A dilemma for folks who write and lecture: we can't presume the people who hear our lectures have read what we've written. Of course, we can't be sure that people who read any particular thing we've written have read anything else, but footnotes can help with this. At the same time, self-citation is often frowned upon and popular publishing tends not to like a lot of footnotes.
This sometimes happens to me with respect to "democracy," which I've written about for a while now. Some on the left in particular get unhappy about my dismissive remarks on democracy. I think this unhappiness may be linked in part to questions regarding democracy "within the movement" or "within the party." So, here's a little clarification:
Democracy as ambient milieu: this term is from Ranciere. I think it generally describes the hegemony of democracy today, the zero ground where democracy is assumed as what overall holds and what is overall desireable. This fits with a view of popular culture as democratic, consumption as democratic, markets as forces of democracy. Communicative capitalism relies on and reinforces this democratic hegemony.
Democracy as electoral politics: this is a component of the contemporary hegemony of democracy, the component assumed by the US government (and most any parliamentary democracy). The idea is that democracy needs institutions for channeling power and that elections and representative government are the best institutions.
Democracy as discussion (deliberate democracy) and radical democracy (generally participatory and contestatory; tends to be assumed to be more democratic as resistance than as governance). These two versions of democracy--not the only conceptions of democracy in political science but generally held in the political circles I travel in--supplement and criticize conventional electoral democracy. That is, they bridge the space between electoral politics and its democratic milieu. Communicative capitalism accomodates both or, differently put, both are affirm themselves with reference to participatory media.
So far, all these ways of thinking about democracy support capitalism.
What about "democracy in the movement"? This is difficult since it is very difficult to point to "the" movement. There are different issues, organizations, struggles, as well as alliances and convergences. The persistence of these differences can be understood descriptively (as well as normatively, for those who think this is good, or critically, for those who think it is not so good) as democratic in the senses of ambient milieu, deliberate, and radical democracy. Some folks who think that any talk of a party is outmoded or dangerous see it as a threat to democracy because it urges unity and organization over this democracy of issues and subgroups.

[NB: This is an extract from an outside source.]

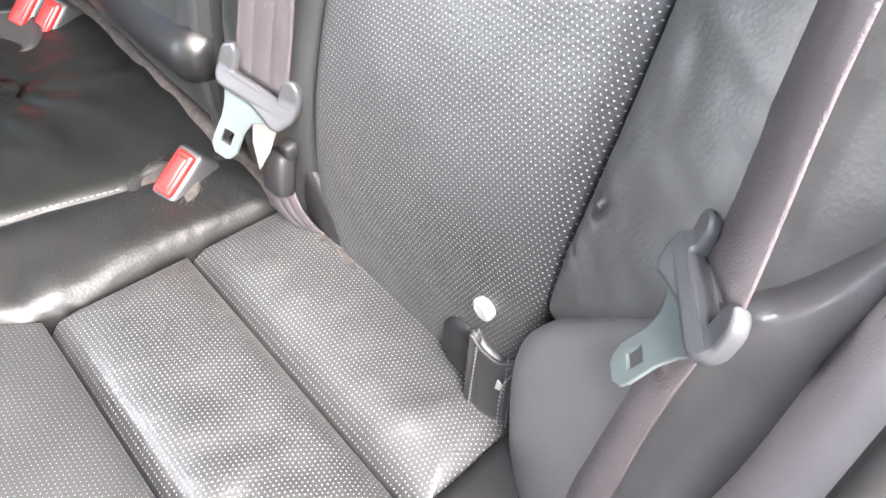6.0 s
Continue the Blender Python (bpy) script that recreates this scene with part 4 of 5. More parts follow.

They also think that a party here is anti-democratic because it excludes. On the one hand, this is true--that's the difference between being in or not in a party. On the other, the accusation of exclusion seems to presuppose that this exclusion is threatening rather than useful. If the project is organizing a more cohesive force, then the party is a vehicle for unifying and cohereing--and, it will need members. The initial problem, then, isn't exclusion.
Democracy in the party: this is now ideal in the sense of not being descriptive of an existing party but part of imagining a Party now. Some seem to fear that party means hierarchy and that hierarchy is anti-democratic. Hierarchy is a way to structure an organization. Sometimes it's a good idea and sometimes it's a bad idea. An organization that requires that every member participate in every decision isn't going to work very well. Delegation and authorization, then, are compatible with democracy in a party. So is discussion and disagreement. What makes a party strong is the capacity to hold a line after and through these disagreements.